Shelby, John A.

Born: 1831 to 1833 Springfield, Illinois

Flourished: 1831 to 1851 Springfield, Illinois

John A. Shelby, river boat employee, was the son of Mack and Mary (Polly) Shelby, members of Springfield’s free black community. His birth date was recorded variously as February 9, 1831, and February 9, 1833. Shelby was free from birth. In 1840, he was indentured as an apprentice to Virgil Hickox for a term of twelve years “to learn the art and mystery of common domestic labor.” Abraham Lincoln was acquainted with the Shelby family as John Shelby’s mother, Mary, had retained his legal services on at least two occasions, in 1841 and 1858. While a resident of Springfield, John Shelby lived about two or three years with John C. Maxcy and apparently worked in Maxcy’s livery stable, and also lived for a time in the household of Lincoln’s brother-in-law, William S. Wallace. Shelby left Springfield around 1851 and reportedly went to St. Louis where he was hired to work on a Mississippi River boat. Late in 1856, he was imprisoned in New Orleans for not having papers to prove his status as a free man, and Lincoln and other Springfield acquaintances worked to secure his release from jail.

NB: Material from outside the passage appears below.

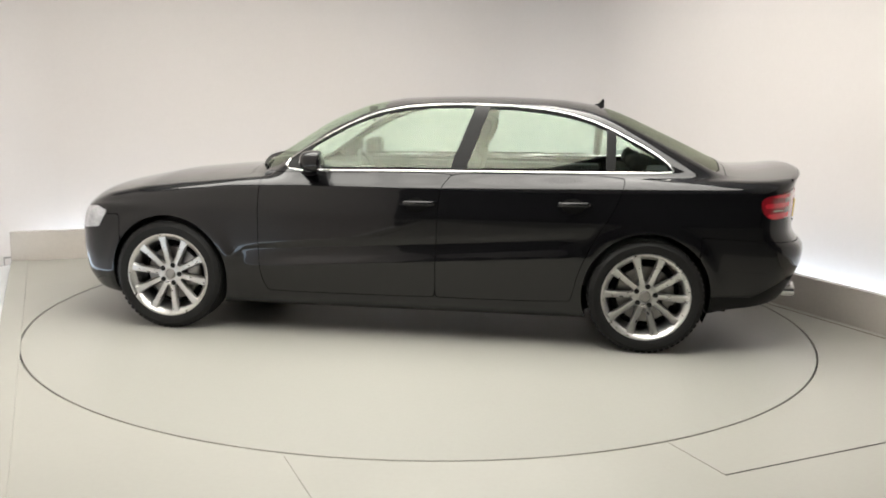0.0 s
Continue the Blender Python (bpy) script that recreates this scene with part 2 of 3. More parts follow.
    for a in ((sx0 - 0.08, sx0, sy0 - 0.08, sy1 + 0.08), (sx1, sx1 + 0.08, sy0 - 0.08, sy1 + 0.08), (sx0, sx1, sy0 - 0.08, sy0), (sx0, sx1, sy1, sy1 + 0.08)):
        box(bm, *a, -0.25, -0.001)
    part("frame", bm, DARKWALL, lamp)
    bm = bmesh.new()
    box(bm, sx0 + 0.002, sx1 - 0.002, sy0 + 0.002, sy1 - 0.002, -0.2, -0.18)
    part("diffuser", bm, SOFTBOX, lamp, "glowing warm white diffuser")


booth()


def turntable():
    v, f = lathe([(R - 0.0080, 0.0), (R - 0.0065, -0.002), (R - 0.0065, -0.03)], 256, "z")
    f.append(tuple(range(0, len(v), 3)))
    ob = part("turntable", bm_from(v, f), DISC)
    v, f = lathe([(R + 0.02, -0.055), (R + 0.02, -0.05), (R - 0.05, -0.05), (R - 0.05, -0.055)], 128, "z", True)
    tagged(part("turntable_pit", bm_from(v, f), SEAM), "dark pit ring under the turntable gap", "pit", kind="structure")
    return tagged(ob, "round beige turntable set flush in the floor", "turntable")


disc = turntable()


# ---------- the car: one smooth form, cut into its panels ----------
def smax(a, b, k):
    h = np.maximum(k - np.abs(a - b), 0) / k
    return np.maximum(a, b) + h * h * k * 0.25


def smin(a, b, k):
    return -smax(-a, -b, k)


GX = np.linspace(-2.6, 2.6, 2081)
GZ = np.linspace(0.0, 1.6, 641)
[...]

Richard E. Hart, Lincoln’s Springfield: The Early African American Population of Springfield, Illinois (1818-1861) (Springfield: R. E. Hart, 2008), 100, 151-52, 154-55, 216–17; Thomas Moffett to Charles M. Waterman, 20 February 1857, with enclosed affidavits of John C. Maxcy and Jacob C. Planck, 19 February 1857, both attested by William H. Bissell on the same date, Freedom Papers of New Orleans (La.), 1854-1858, Louisiana Division/City Archives, New Orleans Public Library, New Orleans, LA; Shelby v. Shelby, Martha L. Benner and Cullom Davis et al., eds., The Law Practice of Abraham Lincoln: Complete Documentary Edition, 2d edition (Springfield: Illinois Historic Preservation Agency, 2009), http://www.lawpracticeofabrahamlincoln.org/Details.aspx?case=140397; Shelby v. Freeman & Freeman, Martha L. Benner and Cullom Davis et al., eds., The Law Practice of Abraham Lincoln: Complete Documentary Edition, http://www.lawpracticeofabrahamlincoln.org/Details.aspx?case=140396; U.S. Census Office, Seventh Census of the United States (1850), Springfield, Sangamon County, IL, 88; William H. Herndon and Jesse William Weik, Herndon’s Lincoln: The True Story of a Great Life (Chicago: Belford, Clarke, 1889), 2:378-79; Charles M. Segal, “Lincoln, Benjamin Jonas, and the Black Code,” Journal of the Illinois State Historical Society 46 (Autumn, 1953), 277-82; John Carroll Power and S. A. Power, History of the Early Settlers of Sangamon County, Illinois (Springfield, IL: Edwin A. Wilson, 1876), 748-49; Benjamin F. Jonas to Abraham Lincoln.